The Year of Reading Dangerously: Julio Cortazar

I have long admired Julio Cortazar as a short story writer, and have read a couple of his shorter novels (The Winners and Final Exam), as well as the non-fiction Autonauts of the Cosmoroute which was finally translated into English a few years ago. Hopscotch, however, though widely regarded as his masterpiece, was the one that I never got around to, even when I eventually acquired a copy two years ago. Of course, it is almost six hundred pages long and possesses a rather intimidating structure that immediately presents the reader with a choice. We can either read linearly from chapter one to 56, ignoring the remaining “expendable” chapters “with a clean conscience”, or we can ‘hopscotch’ around the novel following Cortazar’s instructions, beginning at chapter 73 then moving on to 1,2 116,3,84…and so on. Obviously, having set out to challenge my reading habits, I opted for the latter approach.

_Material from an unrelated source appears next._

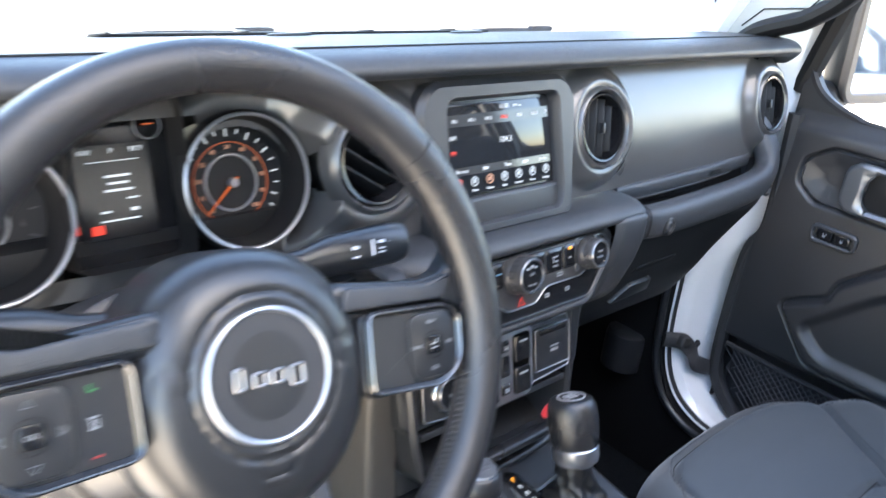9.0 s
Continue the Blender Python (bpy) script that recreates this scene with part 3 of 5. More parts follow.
# outside mirror
mirror = thing("door_mirror", (0.80, 0.50, 1.33), "black door mirror outside the passenger window", "mirror")
MM = face(0.872, 0.425, 1.412, 4) @ pose(0, 0, 0, 0, -14, 0)
pill("housing", rrect(0.215, 0.200, 0.035, 6), 0.05, 0.035, 0.0, M_DARK, mirror, MM @ pose(0, 0, -0.004, 180), rings=12)
part("arm", tube([(0.71, 0.47, 1.30), (0.78, 0.47, 1.315), (0.86, 0.46, 1.34)], 0.03, 10), M_DARK, mirror)
part("mirror_glass", prism(rrect(0.180, 0.166, 0.024, 5), 0.0, 0.003, MM), mat("mirror_silver", (0.9, 0.9, 0.9), 0.02, metal=1.0, var=0.0), mirror)
# black rim; warm direct sun is put into its brown colour
part("glass_rim", rim(rrect(0.215, 0.200, 0.035, 6), 0.018, -0.006, 0.008, MM, 0.003), mat("sun_tinted_black_plastic", (0.085, 0.068, 0.055), 0.5, bump=0.2, scale=600, dist=0.0004), mirror, "black plastic mirror rim, tinted brown as if sunlit")

# ---- dashboard ----
dash = thing("dashboard", (0, 0.6, 1.0), "black and satin grey dashboard with round air vents", "dashboard", kind="structure")
TILT = 16.0


def dash_y(z):
    """How far forward the leaning middle panel stands at a height."""
    return 0.482 + (z - 1.32) * math.tan(radians(TILT))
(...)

Then novel is traditional enough to have a central character, Horacio Oliveira, an Argentinian writer who we first meet living in Paris with his lover La Maga and socialising with a group of self-consciously intellectual bohemians. La Maga’s young child dies and La Maga disappears; Horacio returns to Buenos Aires where he is met by an old friend known as Traveler and his wife Talita. He works with them at a circus and then an asylum, gradually seeming to lose his mind before finally threatening suicide. The “expendable chapters” sometimes add to this story or provide background (for example Horacio’s relationship with a previous lover, Pola), but often contain seemingly unrelated stories, quotations, extracts from a book a character is reading, and statements attributed to a writer, Morelli, who features briefly in the main narrative.

The first effect I found this had on my reading was that I never knew where I was in the novel: that is, measured from beginning to end (a journey which still exists, though not represented by the novel’s pagination) I had no idea how far I had come or how far I had to go. Also, the physical act of moving back and forward through the book was so counter-intuitive that it did go some way to convey the directionless meanderings of Horacio’s life. The novel also moves freely between first and third person. The first two chapters are written, in modernist tradition, from the consciousness of the struggling artist, but chapter 3 begins: “Horacio Oliveira was sitting on the bed smoking his third insomniac cigarette.” This means that when we return to the first person we cannot be certain that it is Horacio’s voice we hear – chapter 7 is a good example, where one lover addresses another. Perhaps the tour de force in terms of narrative style is chapter 34 where a line from a novel Horacio is reading alternates with a line of his thoughts.

These ‘extra’ chapters work well at points in the novel, for example when, after the death of La Maga’s child, we leave the main narrative for twenty two chapters. This both emphasises the narrative importance of the death and Horacio’s desire to avoid thinking of it (also shown in his non-appearance at the funeral, and representative of his general withdrawal from reality). However, the more esoteric interruptions can be off-putting as a reader: you either feel under pressure to connect them to the main narrative or frustrated by their apparent lack of connection, and the sense of preening cleverness that occasionally rises from the pages. Of course, this ties in neatly with the self-absorbed intellectualism of Horacio and most of the other male characters. Horacio believes La Maga is sleeping with Gregorovious because he attempts to explain some of the ideas they are discussing to her. In offering to move out immediately draws on what he knows in their discussion:

“Lying to yourself…You sound like a best-selling novel from Rio de la Plata.”

La Maga (and later Talita) are perhaps the most sympathetic characters in the novel. La Maga is frequently excluded from the group because of her lack of education:

“She was terribly in awe of Oliveira and Etienne, who could keep an argument going for three hours without a stop. There was something like a circle of chalk around Etienne and Oliveira and she wanted to get inside…”

However, it is her focus on Oliveira and the group that leads her to ignore the health of her son who, for me, lay at the centre of the novel, ignored and neglected, a reminder that intellectual pursuit alone is not enough. Whether Cortazar shared this view I could not be sure. Is his intention to satirise Horacio? Is the novel’s structure actually an attack on his purposeless life, ending in a loop to show that he is heading nowhere? Hopscotch certainly convinces as a novel that would reward a second reading but, personally, I would rather return to Cortazar’s stories

Danger rating: I would liken this to climbing a mountain, but that would only be accurate if the route was the most circuitous, involving frequent descents, and never quite reaching the peak. Hopscotch doesn’t seem to be currently in print. I read the award-winning translation by Gregory Rabassa in an American edition. An excellent selection of Cortazar’s stories, Bestiary, was published by Harvill in 1998 but is also out of print. Individual collections are, however, available.